▶ **Task directions**: Lines containing the word "Python" should be extracted in full.
**********
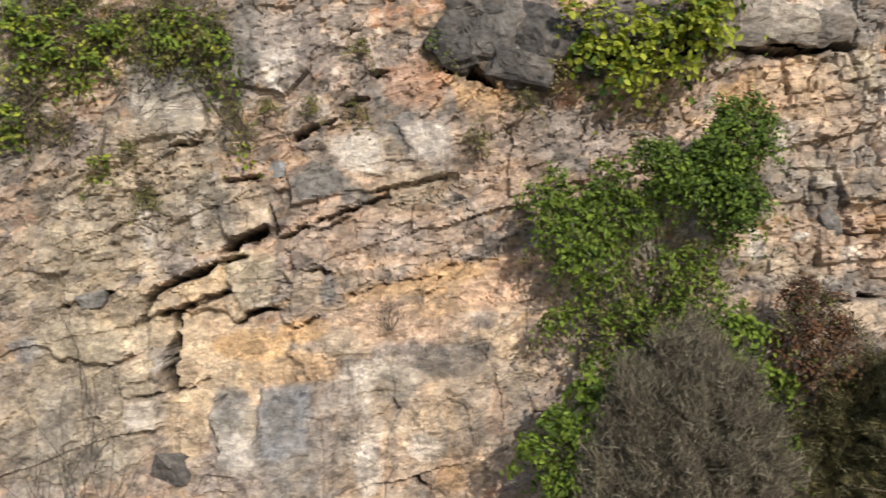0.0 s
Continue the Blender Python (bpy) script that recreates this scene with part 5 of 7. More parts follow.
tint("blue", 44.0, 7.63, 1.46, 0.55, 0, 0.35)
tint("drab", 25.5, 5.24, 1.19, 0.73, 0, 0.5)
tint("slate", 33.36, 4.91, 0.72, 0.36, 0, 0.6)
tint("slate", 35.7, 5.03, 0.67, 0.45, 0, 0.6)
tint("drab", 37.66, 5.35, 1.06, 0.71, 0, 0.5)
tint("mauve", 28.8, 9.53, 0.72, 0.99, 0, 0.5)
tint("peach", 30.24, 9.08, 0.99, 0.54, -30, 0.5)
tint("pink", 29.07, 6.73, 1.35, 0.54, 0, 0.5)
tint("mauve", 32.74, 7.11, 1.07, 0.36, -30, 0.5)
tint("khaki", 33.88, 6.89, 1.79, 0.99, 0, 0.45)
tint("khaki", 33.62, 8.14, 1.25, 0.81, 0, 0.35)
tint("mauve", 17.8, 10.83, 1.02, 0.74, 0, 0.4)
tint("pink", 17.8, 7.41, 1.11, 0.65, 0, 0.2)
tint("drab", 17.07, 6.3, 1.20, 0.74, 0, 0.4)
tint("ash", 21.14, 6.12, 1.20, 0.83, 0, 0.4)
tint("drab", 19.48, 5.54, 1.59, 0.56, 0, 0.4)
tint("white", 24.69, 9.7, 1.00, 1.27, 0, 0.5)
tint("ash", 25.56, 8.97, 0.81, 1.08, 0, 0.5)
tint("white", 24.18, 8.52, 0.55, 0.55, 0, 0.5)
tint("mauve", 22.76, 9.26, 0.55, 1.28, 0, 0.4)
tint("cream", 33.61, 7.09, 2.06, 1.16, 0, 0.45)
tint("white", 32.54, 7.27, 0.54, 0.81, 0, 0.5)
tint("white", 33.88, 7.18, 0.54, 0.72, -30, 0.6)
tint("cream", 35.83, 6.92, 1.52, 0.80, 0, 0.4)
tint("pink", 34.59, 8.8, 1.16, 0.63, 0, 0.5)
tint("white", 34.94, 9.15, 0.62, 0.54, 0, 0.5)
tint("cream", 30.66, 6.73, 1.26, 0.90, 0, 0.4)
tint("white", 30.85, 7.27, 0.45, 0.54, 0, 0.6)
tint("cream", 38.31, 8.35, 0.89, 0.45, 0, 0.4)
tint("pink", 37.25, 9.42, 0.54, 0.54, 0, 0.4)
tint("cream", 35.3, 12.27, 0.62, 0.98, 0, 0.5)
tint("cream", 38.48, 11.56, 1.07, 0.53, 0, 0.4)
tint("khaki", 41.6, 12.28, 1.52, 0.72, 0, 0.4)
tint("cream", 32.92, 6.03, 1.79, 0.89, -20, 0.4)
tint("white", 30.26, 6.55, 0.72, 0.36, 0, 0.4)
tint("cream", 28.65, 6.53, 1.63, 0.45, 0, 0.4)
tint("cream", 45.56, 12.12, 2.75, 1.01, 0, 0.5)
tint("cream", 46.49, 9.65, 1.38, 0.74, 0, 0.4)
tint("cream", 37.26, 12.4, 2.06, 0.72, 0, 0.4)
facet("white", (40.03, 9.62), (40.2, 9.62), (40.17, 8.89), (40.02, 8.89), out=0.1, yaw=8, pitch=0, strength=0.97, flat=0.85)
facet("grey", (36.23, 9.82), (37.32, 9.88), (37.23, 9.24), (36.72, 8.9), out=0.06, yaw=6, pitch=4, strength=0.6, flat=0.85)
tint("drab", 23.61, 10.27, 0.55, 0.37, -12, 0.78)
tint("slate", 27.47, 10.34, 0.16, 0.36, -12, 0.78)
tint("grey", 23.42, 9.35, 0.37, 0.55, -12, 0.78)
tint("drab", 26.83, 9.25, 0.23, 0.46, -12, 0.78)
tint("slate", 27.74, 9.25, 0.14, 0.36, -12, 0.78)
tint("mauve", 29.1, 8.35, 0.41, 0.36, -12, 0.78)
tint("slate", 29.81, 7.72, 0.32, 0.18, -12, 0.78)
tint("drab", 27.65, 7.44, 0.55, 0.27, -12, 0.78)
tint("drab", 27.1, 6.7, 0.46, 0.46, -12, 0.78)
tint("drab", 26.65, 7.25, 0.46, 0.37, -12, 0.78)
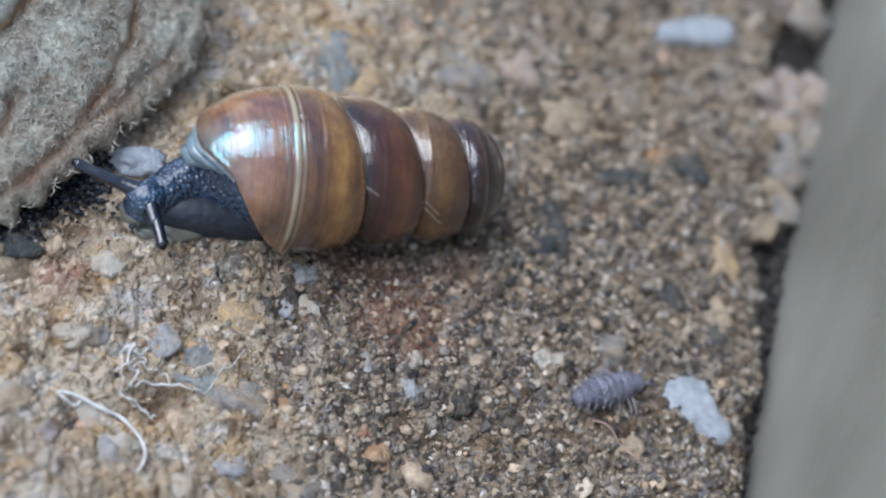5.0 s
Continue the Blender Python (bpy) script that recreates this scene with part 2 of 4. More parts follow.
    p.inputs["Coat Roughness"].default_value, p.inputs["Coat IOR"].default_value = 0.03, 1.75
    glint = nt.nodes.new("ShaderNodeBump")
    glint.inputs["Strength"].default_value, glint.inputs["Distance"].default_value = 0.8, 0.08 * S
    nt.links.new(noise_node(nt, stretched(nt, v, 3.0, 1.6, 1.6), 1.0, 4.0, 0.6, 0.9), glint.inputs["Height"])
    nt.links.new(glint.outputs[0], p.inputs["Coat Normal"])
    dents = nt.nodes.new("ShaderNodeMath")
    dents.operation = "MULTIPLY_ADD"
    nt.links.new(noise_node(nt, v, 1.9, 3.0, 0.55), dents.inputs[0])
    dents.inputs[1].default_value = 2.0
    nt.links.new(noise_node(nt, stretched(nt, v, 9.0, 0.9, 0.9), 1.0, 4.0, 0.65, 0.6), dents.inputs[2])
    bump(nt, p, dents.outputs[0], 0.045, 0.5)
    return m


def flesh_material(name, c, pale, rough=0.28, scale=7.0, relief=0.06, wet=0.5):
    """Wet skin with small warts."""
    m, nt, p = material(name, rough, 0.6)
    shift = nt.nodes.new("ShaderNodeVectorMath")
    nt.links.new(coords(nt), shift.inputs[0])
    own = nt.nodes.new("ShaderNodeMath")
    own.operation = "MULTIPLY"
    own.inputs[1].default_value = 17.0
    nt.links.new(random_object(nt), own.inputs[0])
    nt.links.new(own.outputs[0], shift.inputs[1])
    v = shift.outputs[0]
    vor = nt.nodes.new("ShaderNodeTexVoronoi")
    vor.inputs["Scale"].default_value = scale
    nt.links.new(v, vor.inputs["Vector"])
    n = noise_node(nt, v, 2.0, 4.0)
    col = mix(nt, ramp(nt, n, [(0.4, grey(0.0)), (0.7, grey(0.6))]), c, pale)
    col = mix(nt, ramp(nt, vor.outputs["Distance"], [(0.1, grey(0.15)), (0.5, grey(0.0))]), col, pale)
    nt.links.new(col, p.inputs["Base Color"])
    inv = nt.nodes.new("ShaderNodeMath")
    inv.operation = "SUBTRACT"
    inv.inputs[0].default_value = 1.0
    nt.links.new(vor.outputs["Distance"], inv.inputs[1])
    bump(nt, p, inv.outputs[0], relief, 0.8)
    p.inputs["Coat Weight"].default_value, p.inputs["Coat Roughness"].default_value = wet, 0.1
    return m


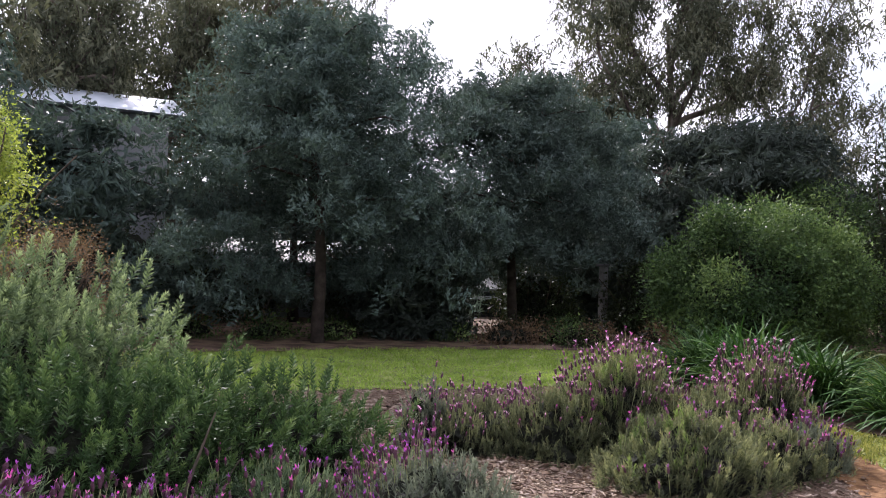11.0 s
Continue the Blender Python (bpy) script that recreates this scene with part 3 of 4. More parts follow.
**********
▶ **Complete response**:
Continue the Blender Python (bpy) script that recreates this scene with part 5 of 7. More parts follow.
Continue the Blender Python (bpy) script that recreates this scene with part 2 of 4. More parts follow.
Continue the Blender Python (bpy) script that recreates this scene with part 3 of 4. More parts follow.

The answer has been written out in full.